■ PROBLEM REQUIREMENTS
In your copy, leave out the pictures; write out all the data exactly.

-- Start GIVEN DATA --

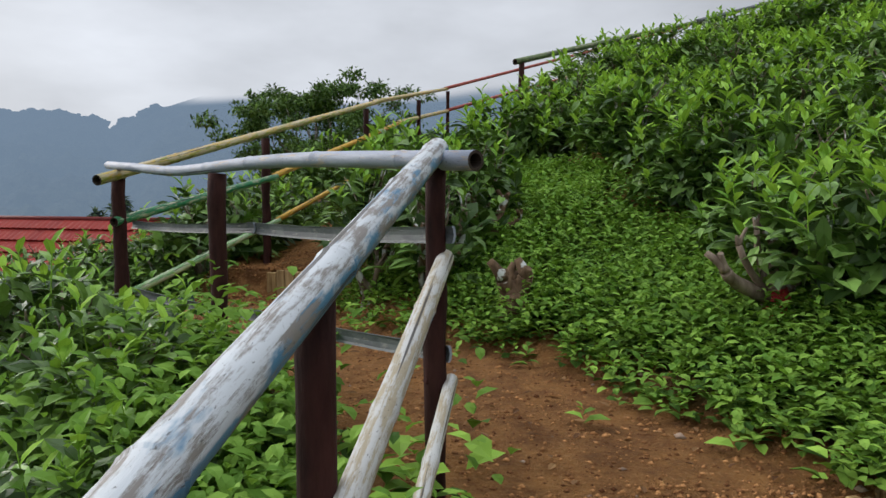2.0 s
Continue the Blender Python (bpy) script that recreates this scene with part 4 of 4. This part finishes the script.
def strap(base, way, up, length, width, rs):
    """Long arching leaves of five joints."""
    n = len(base)
    side = unit(np.cross(way, up))
    top = np.cross(side, way)
    rows = []
    L = np.broadcast_to(length, n)[:, None]
    fall = rs.uniform(0.06, 0.34, n)[:, None]
    for q, wq in ((0, 0.24), (0.25, 0.50), (0.55, 0.86), (0.84, 1.0), (1.0, 0.22)):
        c = base + way * L * q + np.array([0, 0, -1.0]) * L * fall * q * q
        rows.append(c - side * width * wq * 0.5 + top * width * 0.15 * wq)
        rows.append(c)
        rows.append(c + side * width * wq * 0.5 + top * width * 0.15 * wq)
    v = np.stack(rows, 1).reshape(-1, 3)
    quad = []
    for r in range(4):
        for k in range(2):
            quad.append((r * 3 + k, r * 3 + k + 1, r * 3 + k + 4, r * 3 + k + 3))
    f = (np.arange(n)[:, None, None] * 15 + np.array(quad)[None]).reshape(-1, 4)
    f = np.concatenate([f[:, [0, 1, 2]], f[:, [0, 2, 3]]], 1).reshape(-1, 3)
    return v, f


g = gz(-3.43, 11.21)
cordyline((-3.43, 11.21, g), [(0, 0, 1.99 - g, 1.22, False), (-0.14, -0.20, 1.30 - g, 1.25, True), (0.14, 0.18, 1.04 - g, 1.2, True)], 3, "tall cordyline with yellowing leaf fans behind the fence")
g = gz(-4.5, 8.85)
cordyline((-4.5, 8.85, g), [(0, 0, 1.42 - g, 1.2, True), (-0.20, 0.12, 1.15 - g, 1.15, True), (0.16, -0.16, 0.98 - g, 1.1, True)], 4, "bushy cordyline with brown hanging leaves behind the fence")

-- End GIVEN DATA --

■ EXERCISE OUTPUT
2.0 s
Continue the Blender Python (bpy) script that recreates this scene with part 4 of 4. This part finishes the script.
def strap(base, way, up, length, width, rs):
    """Long arching leaves of five joints."""
    n = len(base)
    side = unit(np.cross(way, up))
    top = np.cross(side, way)
    rows = []
    L = np.broadcast_to(length, n)[:, None]
    fall = rs.uniform(0.06, 0.34, n)[:, None]
    for q, wq in ((0, 0.24), (0.25, 0.50), (0.55, 0.86), (0.84, 1.0), (1.0, 0.22)):
        c = base + way * L * q + np.array([0, 0, -1.0]) * L * fall * q * q
        rows.append(c - side * width * wq * 0.5 + top * width * 0.15 * wq)
        rows.append(c)
        rows.append(c + side * width * wq * 0.5 + top * width * 0.15 * wq)
    v = np.stack(rows, 1).reshape(-1, 3)
    quad = []
    for r in range(4):
        for k in range(2):
            quad.append((r * 3 + k, r * 3 + k + 1, r * 3 + k + 4, r * 3 + k + 3))
    f = (np.arange(n)[:, None, None] * 15 + np.array(quad)[None]).reshape(-1, 4)
    f = np.concatenate([f[:, [0, 1, 2]], f[:, [0, 2, 3]]], 1).reshape(-1, 3)
    return v, f


g = gz(-3.43, 11.21)
cordyline((-3.43, 11.21, g), [(0, 0, 1.99 - g, 1.22, False), (-0.14, -0.20, 1.30 - g, 1.25, True), (0.14, 0.18, 1.04 - g, 1.2, True)], 3, "tall cordyline with yellowing leaf fans behind the fence")
g = gz(-4.5, 8.85)
cordyline((-4.5, 8.85, g), [(0, 0, 1.42 - g, 1.2, True), (-0.20, 0.12, 1.15 - g, 1.15, True), (0.16, -0.16, 0.98 - g, 1.1, True)], 4, "bushy cordyline with brown hanging leaves behind the fence")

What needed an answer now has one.